Entries with animation source code
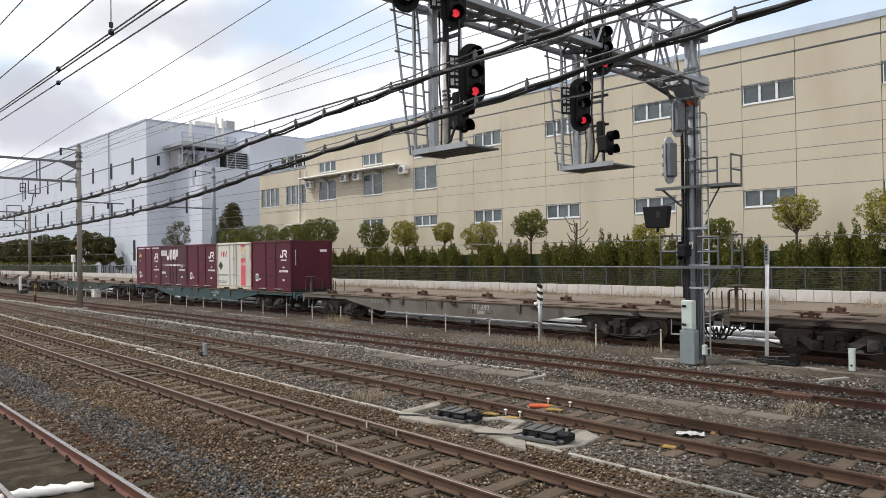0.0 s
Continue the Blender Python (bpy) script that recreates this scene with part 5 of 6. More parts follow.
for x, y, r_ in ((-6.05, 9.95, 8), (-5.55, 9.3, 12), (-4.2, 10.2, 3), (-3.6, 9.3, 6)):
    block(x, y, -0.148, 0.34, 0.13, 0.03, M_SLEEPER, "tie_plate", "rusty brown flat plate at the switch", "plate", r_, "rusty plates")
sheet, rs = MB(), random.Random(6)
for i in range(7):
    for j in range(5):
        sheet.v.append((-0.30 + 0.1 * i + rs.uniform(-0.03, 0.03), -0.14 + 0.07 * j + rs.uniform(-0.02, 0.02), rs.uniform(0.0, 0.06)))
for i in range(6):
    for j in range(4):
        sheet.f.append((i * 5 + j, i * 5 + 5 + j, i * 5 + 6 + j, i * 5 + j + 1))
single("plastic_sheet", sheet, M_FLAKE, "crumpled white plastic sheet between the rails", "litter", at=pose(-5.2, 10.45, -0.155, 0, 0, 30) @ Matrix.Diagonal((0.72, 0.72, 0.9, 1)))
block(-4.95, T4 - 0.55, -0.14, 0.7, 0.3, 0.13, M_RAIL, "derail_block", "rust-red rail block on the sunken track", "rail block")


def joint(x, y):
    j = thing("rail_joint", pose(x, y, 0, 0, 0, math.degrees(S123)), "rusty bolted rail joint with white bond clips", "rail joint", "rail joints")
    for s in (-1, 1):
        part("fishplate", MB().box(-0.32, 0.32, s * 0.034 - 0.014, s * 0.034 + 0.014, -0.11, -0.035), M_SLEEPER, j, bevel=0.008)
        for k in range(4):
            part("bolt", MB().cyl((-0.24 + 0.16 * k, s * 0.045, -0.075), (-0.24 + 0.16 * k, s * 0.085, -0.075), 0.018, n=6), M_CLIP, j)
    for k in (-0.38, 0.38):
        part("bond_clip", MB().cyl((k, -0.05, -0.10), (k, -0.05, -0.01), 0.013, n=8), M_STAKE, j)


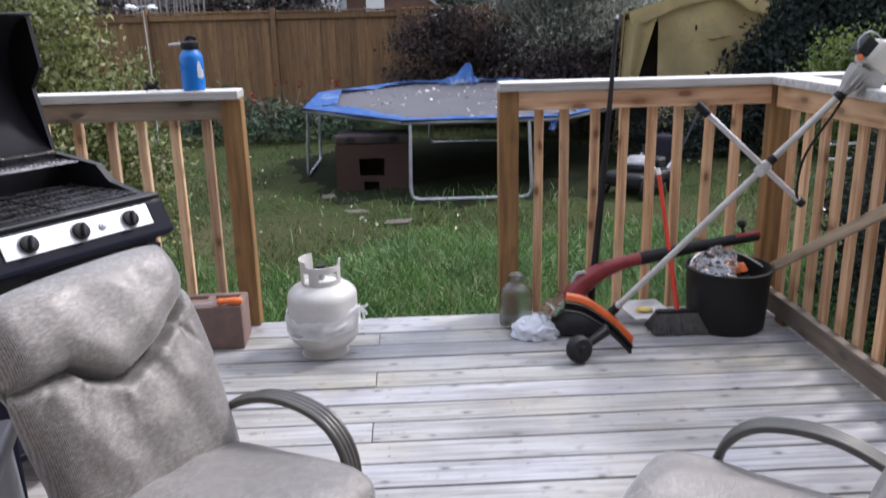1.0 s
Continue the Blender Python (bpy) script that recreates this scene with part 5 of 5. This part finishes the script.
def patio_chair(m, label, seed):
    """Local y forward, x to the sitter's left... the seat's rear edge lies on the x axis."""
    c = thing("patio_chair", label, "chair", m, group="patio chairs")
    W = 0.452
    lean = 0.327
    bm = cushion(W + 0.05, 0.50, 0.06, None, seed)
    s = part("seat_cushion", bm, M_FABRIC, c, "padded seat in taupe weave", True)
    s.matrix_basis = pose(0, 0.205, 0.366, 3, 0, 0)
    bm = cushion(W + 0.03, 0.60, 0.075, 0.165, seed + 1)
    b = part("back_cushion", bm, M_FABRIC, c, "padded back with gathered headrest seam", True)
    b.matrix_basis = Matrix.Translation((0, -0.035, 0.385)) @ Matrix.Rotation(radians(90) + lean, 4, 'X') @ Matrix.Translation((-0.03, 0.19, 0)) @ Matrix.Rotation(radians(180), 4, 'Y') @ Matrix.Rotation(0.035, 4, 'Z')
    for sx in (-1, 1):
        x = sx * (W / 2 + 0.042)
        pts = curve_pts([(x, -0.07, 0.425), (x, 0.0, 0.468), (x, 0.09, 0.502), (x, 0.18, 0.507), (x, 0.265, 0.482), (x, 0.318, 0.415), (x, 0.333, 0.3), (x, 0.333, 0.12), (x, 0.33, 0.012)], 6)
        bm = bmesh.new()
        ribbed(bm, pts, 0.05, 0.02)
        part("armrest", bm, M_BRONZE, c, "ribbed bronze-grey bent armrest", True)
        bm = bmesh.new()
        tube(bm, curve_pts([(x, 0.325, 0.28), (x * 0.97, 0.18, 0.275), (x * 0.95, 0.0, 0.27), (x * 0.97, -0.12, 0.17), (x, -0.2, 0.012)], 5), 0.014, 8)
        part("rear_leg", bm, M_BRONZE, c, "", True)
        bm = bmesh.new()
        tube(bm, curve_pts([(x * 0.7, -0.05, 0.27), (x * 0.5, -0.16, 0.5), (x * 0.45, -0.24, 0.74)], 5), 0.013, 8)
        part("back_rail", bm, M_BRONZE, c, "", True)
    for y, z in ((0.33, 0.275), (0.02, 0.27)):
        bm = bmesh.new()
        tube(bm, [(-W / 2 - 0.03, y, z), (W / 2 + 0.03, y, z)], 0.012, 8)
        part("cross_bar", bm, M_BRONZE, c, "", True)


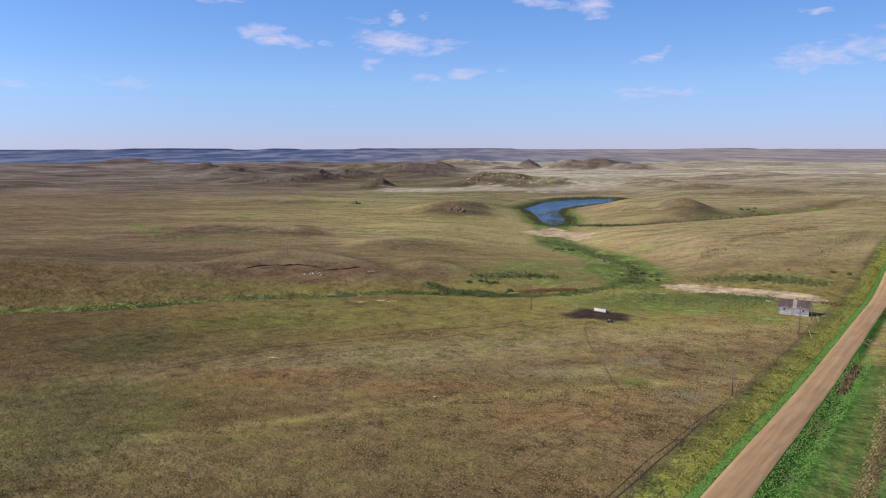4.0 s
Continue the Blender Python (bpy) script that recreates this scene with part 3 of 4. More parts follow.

Exercise objective
Quote all the lines above exactly as given. Do not include the pictures.

Finished exercise
0.0 s
Continue the Blender Python (bpy) script that recreates this scene with part 5 of 6. More parts follow.
for x, y, r_ in ((-6.05, 9.95, 8), (-5.55, 9.3, 12), (-4.2, 10.2, 3), (-3.6, 9.3, 6)):
    block(x, y, -0.148, 0.34, 0.13, 0.03, M_SLEEPER, "tie_plate", "rusty brown flat plate at the switch", "plate", r_, "rusty plates")
sheet, rs = MB(), random.Random(6)
for i in range(7):
    for j in range(5):
        sheet.v.append((-0.30 + 0.1 * i + rs.uniform(-0.03, 0.03), -0.14 + 0.07 * j + rs.uniform(-0.02, 0.02), rs.uniform(0.0, 0.06)))
for i in range(6):
    for j in range(4):
        sheet.f.append((i * 5 + j, i * 5 + 5 + j, i * 5 + 6 + j, i * 5 + j + 1))
single("plastic_sheet", sheet, M_FLAKE, "crumpled white plastic sheet between the rails", "litter", at=pose(-5.2, 10.45, -0.155, 0, 0, 30) @ Matrix.Diagonal((0.72, 0.72, 0.9, 1)))
block(-4.95, T4 - 0.55, -0.14, 0.7, 0.3, 0.13, M_RAIL, "derail_block", "rust-red rail block on the sunken track", "rail block")


def joint(x, y):
    j = thing("rail_joint", pose(x, y, 0, 0, 0, math.degrees(S123)), "rusty bolted rail joint with white bond clips", "rail joint", "rail joints")
    for s in (-1, 1):
        part("fishplate", MB().box(-0.32, 0.32, s * 0.034 - 0.014, s * 0.034 + 0.014, -0.11, -0.035), M_SLEEPER, j, bevel=0.008)
        for k in range(4):
            part("bolt", MB().cyl((-0.24 + 0.16 * k, s * 0.045, -0.075), (-0.24 + 0.16 * k, s * 0.085, -0.075), 0.018, n=6), M_CLIP, j)
    for k in (-0.38, 0.38):
        part("bond_clip", MB().cyl((k, -0.05, -0.10), (k, -0.05, -0.01), 0.013, n=8), M_STAKE, j)


1.0 s
Continue the Blender Python (bpy) script that recreates this scene with part 5 of 5. This part finishes the script.
def patio_chair(m, label, seed):
    """Local y forward, x to the sitter's left... the seat's rear edge lies on the x axis."""
    c = thing("patio_chair", label, "chair", m, group="patio chairs")
    W = 0.452
    lean = 0.327
    bm = cushion(W + 0.05, 0.50, 0.06, None, seed)
    s = part("seat_cushion", bm, M_FABRIC, c, "padded seat in taupe weave", True)
    s.matrix_basis = pose(0, 0.205, 0.366, 3, 0, 0)
    bm = cushion(W + 0.03, 0.60, 0.075, 0.165, seed + 1)
    b = part("back_cushion", bm, M_FABRIC, c, "padded back with gathered headrest seam", True)
    b.matrix_basis = Matrix.Translation((0, -0.035, 0.385)) @ Matrix.Rotation(radians(90) + lean, 4, 'X') @ Matrix.Translation((-0.03, 0.19, 0)) @ Matrix.Rotation(radians(180), 4, 'Y') @ Matrix.Rotation(0.035, 4, 'Z')
    for sx in (-1, 1):
        x = sx * (W / 2 + 0.042)
        pts = curve_pts([(x, -0.07, 0.425), (x, 0.0, 0.468), (x, 0.09, 0.502), (x, 0.18, 0.507), (x, 0.265, 0.482), (x, 0.318, 0.415), (x, 0.333, 0.3), (x, 0.333, 0.12), (x, 0.33, 0.012)], 6)
        bm = bmesh.new()
        ribbed(bm, pts, 0.05, 0.02)
        part("armrest", bm, M_BRONZE, c, "ribbed bronze-grey bent armrest", True)
        bm = bmesh.new()
        tube(bm, curve_pts([(x, 0.325, 0.28), (x * 0.97, 0.18, 0.275), (x * 0.95, 0.0, 0.27), (x * 0.97, -0.12, 0.17), (x, -0.2, 0.012)], 5), 0.014, 8)
        part("rear_leg", bm, M_BRONZE, c, "", True)
        bm = bmesh.new()
        tube(bm, curve_pts([(x * 0.7, -0.05, 0.27), (x * 0.5, -0.16, 0.5), (x * 0.45, -0.24, 0.74)], 5), 0.013, 8)
        part("back_rail", bm, M_BRONZE, c, "", True)
    for y, z in ((0.33, 0.275), (0.02, 0.27)):
        bm = bmesh.new()
        tube(bm, [(-W / 2 - 0.03, y, z), (W / 2 + 0.03, y, z)], 0.012, 8)
        part("cross_bar", bm, M_BRONZE, c, "", True)


4.0 s
Continue the Blender Python (bpy) script that recreates this scene with part 3 of 4. More parts follow.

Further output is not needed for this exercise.